Here all of my plums do very well as a no spray, but in some areas that have curculio it’s essential to spray. I’m fortunate to not have this insect here, so I grow all plum varieties without spraying, except for aphids in the early spring before blossom time.
Take care
Dennis
Kent, wa
I grow most of what’s on your list and agree that they’re no spray. do you currently still grow buffalo berry Clark? ive been looking for cuttings for years. i would trade you for some male and female ones. autumn olive loves it in my gravelly part of my yard. likely id put the in the same area.

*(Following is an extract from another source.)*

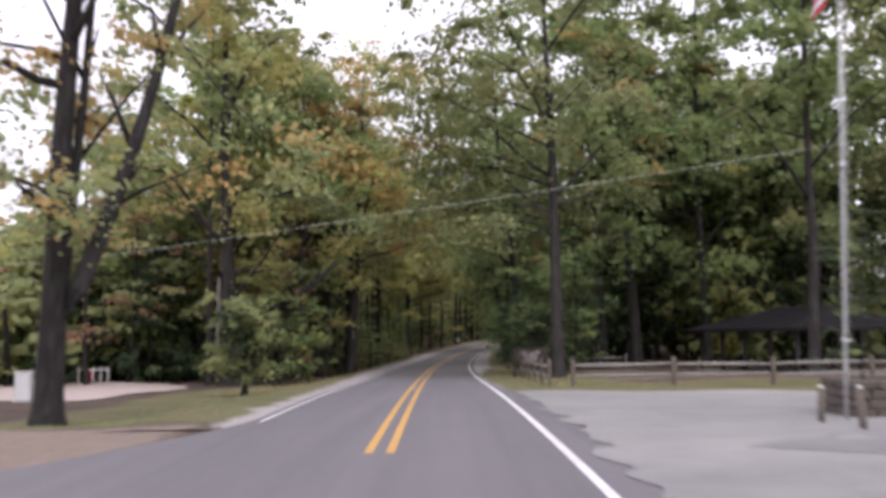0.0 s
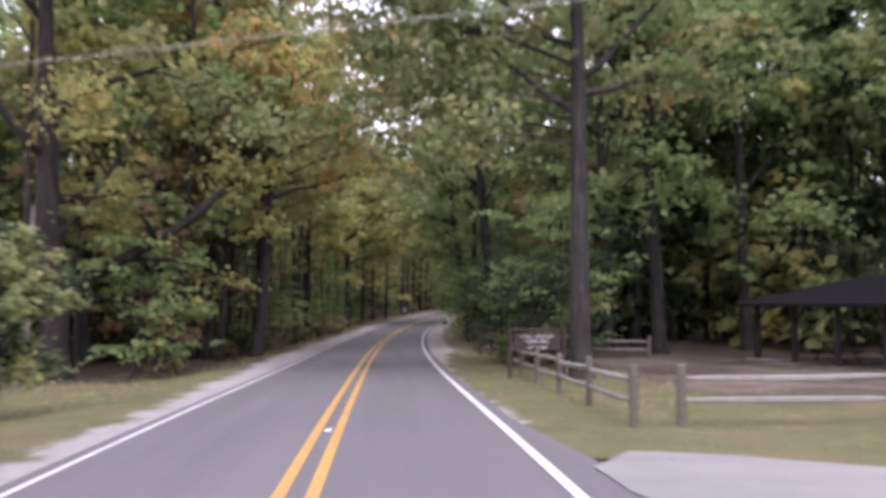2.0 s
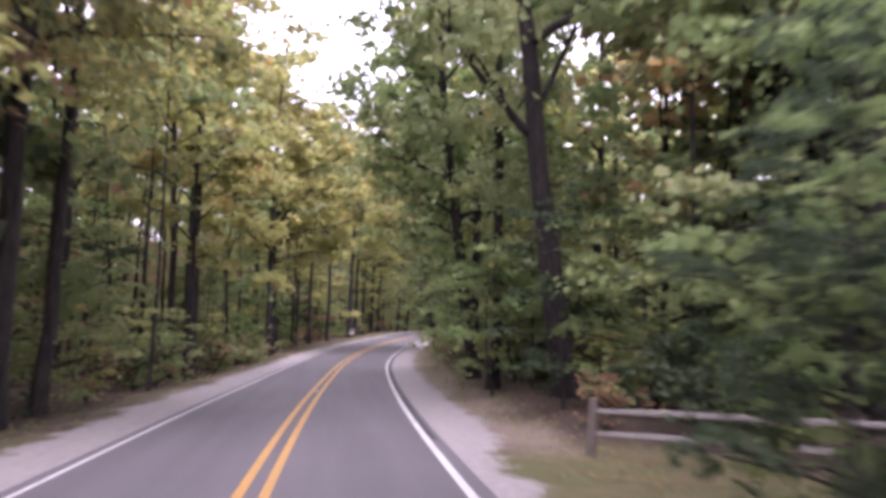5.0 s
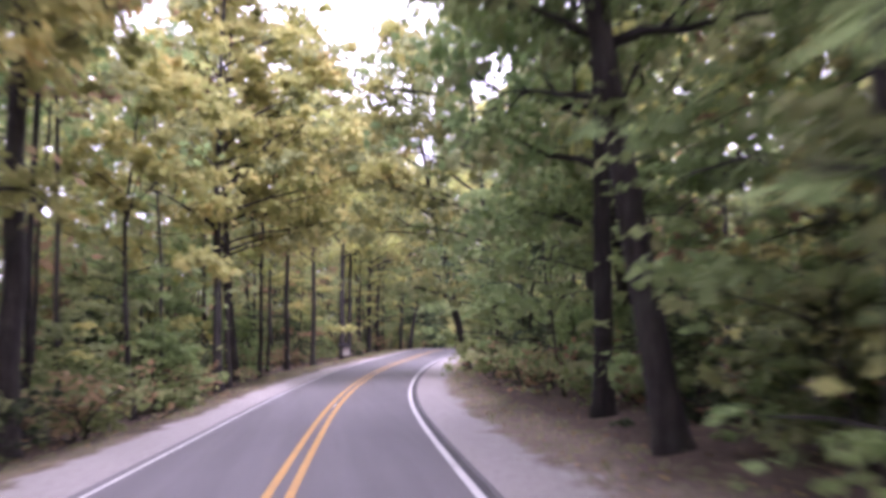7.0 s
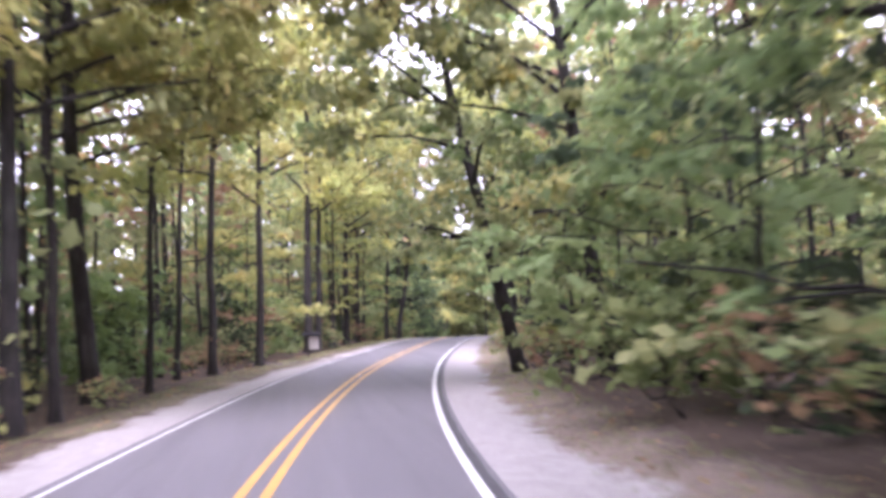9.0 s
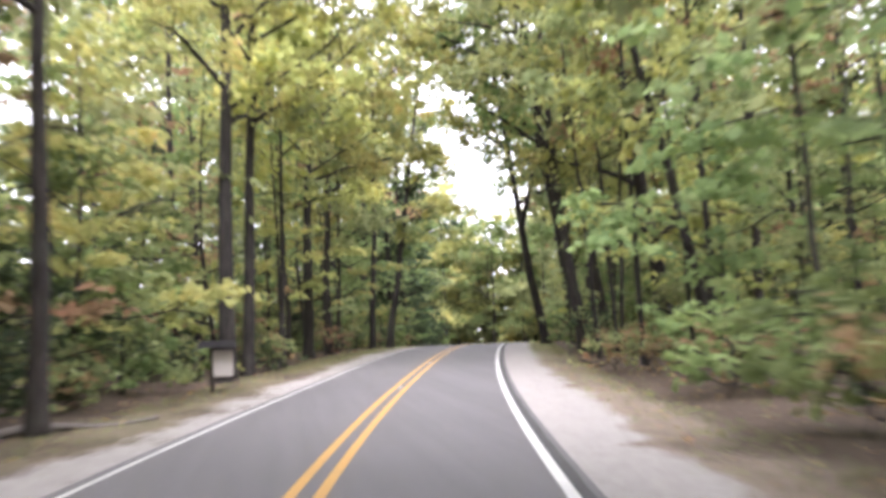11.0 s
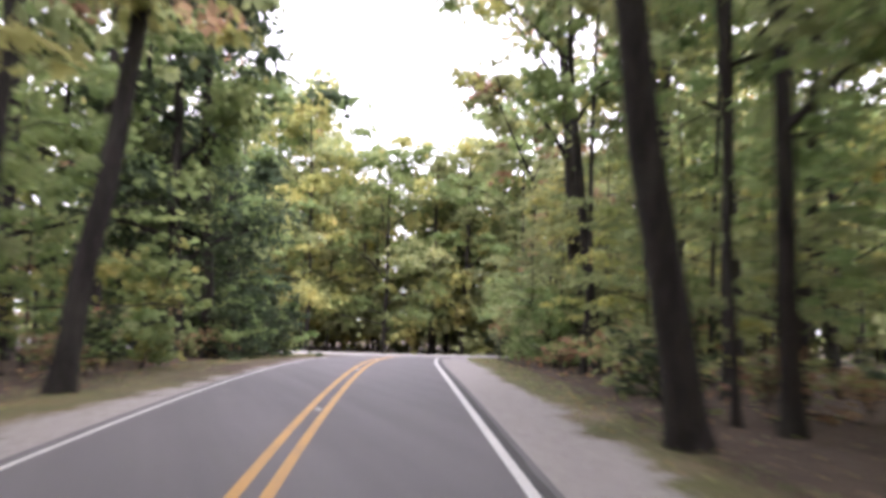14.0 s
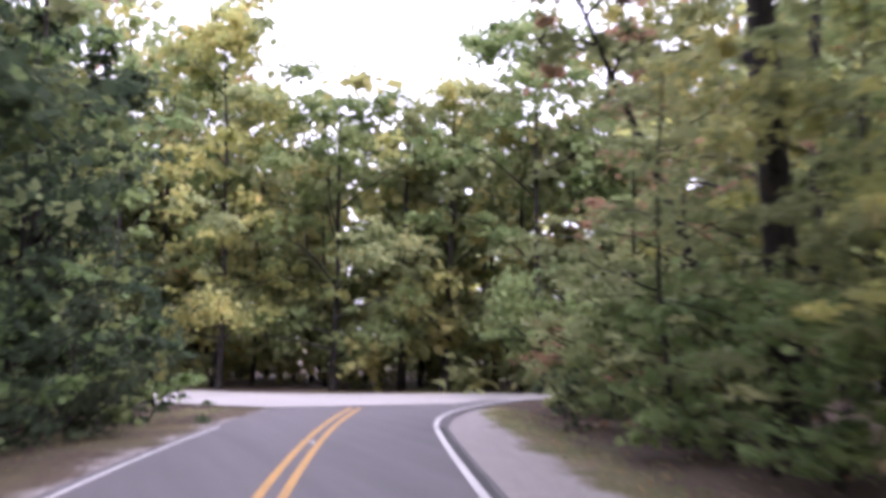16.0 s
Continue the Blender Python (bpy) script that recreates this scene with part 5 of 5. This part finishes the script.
def pavilion(x, y, turn):
    """Open picnic shelter: timber posts with braces, plate beams, hipped shingle roof."""
    ob = root("picnic_pavilion", pose(x, y, gz(x, y), 0, 0, turn), "dark timber picnic pavilion with a hipped shingle roof", "pavilion")
    L, W, E = 11.2, 7.2, 2.4
    part("floor_slab", boxed(-0.4, W + 0.4, -L - 0.4, 0.4, -0.3, 0.08, 0.02), CONCRETE, ob, "concrete floor slab")
    for sx in (0, W):
        for k in range(5):
            py = -k * L / 4
            part("post", boxed(sx - 0.1, sx + 0.1, py - 0.1, py + 0.1, 0.08, E, 0.01), DARK_TIMBER, ob)
            for d in (-1, 1):
                if (k == 0 and d > 0) or (k == 4 and d < 0):
                    continue
                part_mesh("brace", tube("brace", [(sx, py, E - 0.75), (sx, py + d * 0.7, E - 0.05)], 0.06, DARK_TIMBER, 4), ob)
        part("beam", boxed(sx - 0.11, sx + 0.11, -L - 0.3, 0.3, E, E + 0.26, 0.01), DARK_TIMBER, ob)
    for py in (0, -L / 2, -L):
        part("tie_beam", boxed(0.115, W - 0.115, py - 0.09, py + 0.09, E + 0.02, E + 0.22, 0.01), DARK_TIMBER, ob)
    o, t = 0.75, 0.12
    e = [(-o, -L - o), (W + o, -L - o), (W + o, o), (-o, o)]
    r = [(W / 2, -L + W / 2 - 0.6), (W / 2, -W / 2 + 0.6)]
    z0, z1 = E + 0.1, E + 1.4
    v = [(a, b, z0) for a, b in e] + [(a, b, z1) for a, b in r] + [(a, b, z0 - t) for a, b in e]
    f = [(0, 1, 4), (1, 2, 5, 4), (2, 3, 5), (3, 0, 4, 5), (9, 8, 7, 6), (0, 6, 7, 1), (1, 7, 8, 2), (2, 8, 9, 3), (3, 9, 6, 0)]
    part_mesh("roof", mesh_of("roof", v, f, [SHINGLE]), ob, "dark shingle roof")
    # shingle courses as thin overlapping steps
    for k in range(9):
        q = k / 9
        zc = z0 + (z1 - z0) * q + 0.015
        inset = q
        ring = [((-o) + (W / 2 + o) * inset, (-L - o) + (W / 2 - 0.6 + o) * inset), (W + o - (W / 2 + o) * inset, (-L - o) + (W / 2 - 0.6 + o) * inset),
                (W + o - (W / 2 + o) * inset, o - (W / 2 - 0.6 + o) * inset), (-o + (W / 2 + o) * inset, o - (W / 2 - 0.6 + o) * inset)]
        pts = [(a, b, zc) for a, b in ring]
        vv, ff = [], []
        for a, b in zip(pts, pts[1:] + pts[:1]):
            tube_data([a, b], [0.018, 0.018], 4, vv, ff)
        part_mesh("shingle_course", mesh_of("shingle_course", vv, ff, [SHINGLE]), ob)
    return ob


pavilion(16.4, 59.2, 9.5)


def picnic_table(x, y, turn):
    ob = root("picnic_table", pose(x, y, gz(x, y) + 0.09, 0, 0, turn), "dark wooden picnic table with benches under the pavilion", "table", "picnic tables")
    for k in range(5):
        part("plank", boxed(-0.9, 0.9, -0.36 + 0.146 * k, -0.226 + 0.146 * k, 0.72, 0.76, 0.006), DARK_TIMBER, ob)
    for s in (-1, 1):
        part("bench", boxed(-0.9, 0.9, s * 0.68 - 0.13, s * 0.68 + 0.13, 0.42, 0.46, 0.006), DARK_TIMBER, ob)
        part("cross_bar", boxed(s * 0.65 - 0.03, s * 0.65 + 0.03, -0.75, 0.75, 0.34, 0.42, 0.005), DARK_TIMBER, ob)
        for d in (-1, 1):
            part_mesh("leg", tube("leg", [(s * 0.6, d * 0.6, 0), (s * 0.6, d * 0.2, 0.72)], 0.045, DARK_TIMBER, 4), ob)
    return ob


for x, y, a in ((18.8, 56.7, 100), (20.4, 52.8, 98), (21.6, 56.4, 102)):
    picnic_table(x, y, a)


def cable():
    """A service wire from tree to tree across the road."""
    pts = []
    for q in np.linspace(0, 1, 25):
        x = -30 + 62 * q
        pts.append((x, 33.4 - 0.012 * x, max(6.62 + 0.142 * x + 0.0004 * x * x, 4.5 - 0.012 * x)))
    tagged(new("utility_wire", tube("utility_wire", pts, 0.0085, WIRE, 5)), "thin pale utility wire hung across the road", "cable")


cable()


def plain_pole(x, y, h):
    ob = root("wooden_pole", pose(x, y, gz(x, y), 0, 0.6, 0), "thin pale wooden pole standing on the lawn", "pole")
    part_mesh("shaft", tube("shaft", [(0, 0, -0.2), (0, 0, h * 0.5), (0, 0, h)], [0.085, 0.08, 0.07], OLD_WOOD, 10), ob)
    part_mesh("cap", tube("cap", [(0, 0, h), (0, 0, h + 0.05)], [0.09, 0.03], OLD_WOOD, 10), ob)


plain_pole(-12.3, 51.0, 5.9)


def utility_box(x, y):
    ob = root("utility_box", pose(x, y, gz(x, y) - 0.02, 0, 0, 8), "white metal utility box on the lawn edge", "utility box")
    part("body", boxed(-0.27, 0.27, -0.2, 0.2, 0.08, 1.05, 0.02), WHITE_METAL, ob)
    part("lid", boxed(-0.3, 0.3, -0.23, 0.23, 1.055, 1.1, 0.01), WHITE_METAL, ob)
    part("plinth", boxed(-0.34, 0.34, -0.27, 0.27, -0.1, 0.075, 0.01), CONCRETE, ob)
    part("door", boxed(-0.22, 0.22, -0.215, -0.203, 0.15, 0.98, 0.004), WHITE_METAL, ob)


utility_box(-14.9, 33.4)


def barricade(x, y, turn):
    ob = root("barricade", pose(x, y, gz(x, y), 0, 0, turn), "white and red road barricade on the gravel lot", "barricade")
    for k in range(5):
        part("post", boxed(k * 0.42 - 0.05, k * 0.42 + 0.05, -0.05, 0.05, -0.05, 0.98, 0.01), WHITE_METAL, ob)
    part("board", boxed(0.45, 0.8, 0.055, 0.09, 0.15, 0.85, 0.005), RED_CLOTH, ob, "red panel")
    part("rail", boxed(-0.05, 1.75, -0.08, -0.053, 0.75, 0.85, 0.005), WHITE_METAL, ob)


barricade(-21.2, 54.6, 4)


def white_fence(x0, y0, n, dx, dy):
    ob = root("white_fence", pose(x0, y0, gz(x0, y0)), "distant low white rail fence before the trees", "fence")
    z0 = gz(x0, y0)
    for k in range(n):
        x, y = dx * k, dy * k
        part("post", boxed(x - 0.07, x + 0.07, y - 0.07, y + 0.07, -0.1, 0.9, 0.01), WHITE_METAL, ob)
        if k < n - 1:
            for h in (0.45, 0.8):
                part_mesh("rail", tube("rail", [(x + 0.07, y, h), (x + dx - 0.07, y + dy, h)], 0.05, WHITE_METAL, 6), ob)


white_fence(-33.0, 60.0, 5, 2.6, -0.1)


def notice_stand(x, y, turn):
    """A small roofed notice stand at the head of a path."""
    ob = root("notice_stand", pose(x, y, gz(x, y), 0, 0, turn), "small roofed wooden notice stand with a pale panel", "notice board")
    part("post", boxed(-0.34, -0.24, 0.025, 0.125, -0.2, 1.25, 0.01), DARK_TIMBER, ob)
    part("panel", boxed(-0.27, 0.27, -0.09, -0.055, 0.42, 1.14, 0.01), PALE_PANEL, ob, "pale notice panel")
    part("frame_board", boxed(-0.3, 0.3, -0.05, 0.02, 0.36, 1.2, 0.005), BROWN_BOARD, ob)
    part("shelf", boxed(-0.38, 0.3, -0.2, -0.062, 0.26, 0.34, 0.01), DARK_TIMBER, ob)
    v = [(-0.7, -0.4, 1.2), (0.4, -0.4, 1.2), (0.4, 0.35, 1.2), (-0.7, 0.35, 1.2), (-0.6, -0.02, 1.4), (0.32, -0.02, 1.4)]
    f = [(0, 1, 5, 4), (2, 3, 4, 5), (1, 2, 5), (3, 0, 4), (3, 2, 1, 0)]
    part_mesh("roof", mesh_of("roof", v, f, [SHINGLE]), ob)


notice_stand(2.4, 147.61, 4)


def log(x, y, turn, length, r, mat, label):
    pts = [(length * (q - 0.5), 0.12 * math.sin(q * 5), r * 0.7 + 0.05 * math.sin(q * 7)) for q in np.linspace(0, 1, 8)]
    ob = new("fallen_log", tube("fallen_log", pts, [r * (1 - 0.6 * q) for q in np.linspace(0, 1, 8)], mat, 8))
    ob.matrix_world = pose(x, y, gz(x, y), 0, 0, turn)
    tagged(ob, label, "log", "fallen logs")


log(0.4, 139.4, 40, 3.0, 0.09, OLD_WOOD, "pale fallen branch lying by the path")
log(13.0, 101.7, 30, 4.0, 0.14, BARK, "dark fallen log on the leaf litter")
log(10.7, 109.3, -35, 2.6, 0.1, BARK, "dark fallen log on the leaf litter")
log(27.2, 176.2, 20, 3.0, 0.12, BARK, "dark fallen log on the leaf litter")

# the bushy tree on the lawn
bush = tree(-7.85, 37.0, 77, name="bush", label="dense bushy ornamental tree standing on the lawn", group="", H=3.2, r=0.13, base=0.9, crown=1.2, leaves=8000, leaf=0.15, flat=0.9, limbs=14, tone="olive", second="dark", spread=0.6, plate=0.16, low=2, lift=(0.5, 1.1))


for k, (x, y, h) in enumerate(((5.2, 52.9, 3.2), (6.3, 54.7, 3.6), (5.4, 56.1, 2.6))):
    tree(x, y, 80 + k, name="shrub", label="dense dark green evergreen shrub beside the fence", group="", H=h, r=0.07, base=0.4, crown=1.9, leaves=2600, leaf=0.15, flat=0.5, limbs=11, tone="dark", second="green", spread=0.6, low=3)

# ---- fallen leaves and grass ----
def strewn(name, label, count, size, tones, where, seed):
    rng = np.random.default_rng(seed)
    pts = []
    while len(pts) < count:
        y = rng.uniform(36, 217)
        lat = where(rng, y)
        x, yy = beside(y, lat)
        pts.append((x, yy, gz(x, yy) + 0.045 + rng.uniform(0, 0.02)))
    hue = rng.integers(0, len(tones), count)
    tagged(new(name, leaves_mesh(name, np.array(pts), np.tile((0.0, 0.0, 1.0), (count, 1)), rng, size, 0.3, [G[t] for t in tones], hue)), label, "leaf litter", kind="stuff")


strewn("leaf_litter", "fallen brown and yellow leaves on the verge", 11000, 0.08, ("rust", "orange", "rust", "olive"),
       lambda rng, y: rng.choice((-1, 1)) * (4.5 + abs(rng.normal(0, 1)) * 3.0), 21)


def grass_tufts(seed, count):
    rng = np.random.default_rng(seed)
    v, f = [], []
    made = 0
    while made < count:
        y = rng.uniform(18, 218)
        side = rng.choice((-1, 1))
        width = 5.0 if y < 60 else 1.6
        lat = side * (3.3 + (0 if y < 45 else 0.9) + rng.random() * width)
        if side > 0 and y < 29:
            continue
        x, yy = beside(y, lat)
        z = gz(x, yy) - 0.01
        made += 1
        for _ in range(5):
            a, h, w = rng.uniform(0, 6.28), rng.uniform(0.04, 0.12), 0.008
            ox, oy = x + rng.normal(0, 0.07), yy + rng.normal(0, 0.07)
            b = len(v)
            dx, dy = math.cos(a), math.sin(a)
            lx, ly = rng.normal(0, 0.04, 2)
            v += [(ox - dx * w, oy - dy * w, z), (ox + dx * w, oy + dy * w, z), (ox + lx, oy + ly, z + h)]
            f.append((b, b + 1, b + 2))
    tagged(new("grass", mesh_of("grass", v, f, [G["olive"]])), "short mown grass blades on the verge", "grass", kind="stuff")


grass_tufts(31, 10000)


# ---- raised reflectors between the centre lines ----
def road_marker(y):
    x, yy = beside(y, 0.0)
    ob = root("road_marker", pose(x, yy, float(spline(CZ, yy)) + 0.001, 0, 0, -math.degrees(math.atan(float(slope(y))))), "small white raised reflector between the yellow lines", "road marker", "road reflectors")
    bm = box(bmesh.new(), -0.055, 0.055, -0.05, 0.05, 0, 0.02)
    for v in bm.verts:
        if v.co.z > 0.01:
            v.co.x *= 0.8
            v.co.y *= 0.55
    part("body", bm, WHITE_METAL, ob)


for y in (8.2, 32.3, 56.2, 80.1, 104.0, 127.9, 145.6, 157.6, 169.5, 180.6, 193.4, 205.3):
    road_marker(y)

the silver is the more palatable one over the russet. just googled it. id take some cuttings if you would like to send some. is there something i could trade you for them?
Hmmm, I think we should include region, because no spray here and no spray there are two different things.
So, I guess the list for here in the upper South is:
No spray
Blackberries
Heat tolerant raspberries
Jujube
Pawpaw
Elaeagnus
Che
Kiwi
Pineapple guava
Prickly pear
Passion fruit
Low or possibly no spray
Figs
Persimmons
Mulberry
Strawberry (grown as annual)
Muscadine grapes
Blueberries
Chickasaw plum
Fruit or berry like annuals that are no spray
Litchi tomato
Pepino dulce
Physalis
Zone pushed plants tend to be no spray even if in their natural range they are disease magnets like citrus
Hardy citrus
Hardy guavas
Barbados cherry
Jelly palm
Cherry of the Rio Grande and other Eugenias
Annona
Etc
I would say most floricane raspberries are bulletproof no spray (floricane “summer bearing”); early summer avoids SWD (which can destroy primocane fall crops) and if in a raised bed with good soil, they will minimize phythophthora root rot and anthracnose)
Many commercial raspberry guys around here are tearing up their primocane beds and sticking with floricanes as traps and spraying are not effective for SWD or too much of a hassle and expense
In my experience they have resistance to black rot. If you raise something susceptible like red canadice they will begin to get the disease. If raised by themselves i grow them spray free
Honeyberries in my part of the world Pennsylvania are not no-spray. There is a cane boring insect (Honeysuckle Flatheaded Borer) that will decimate orchards. Just a heads up.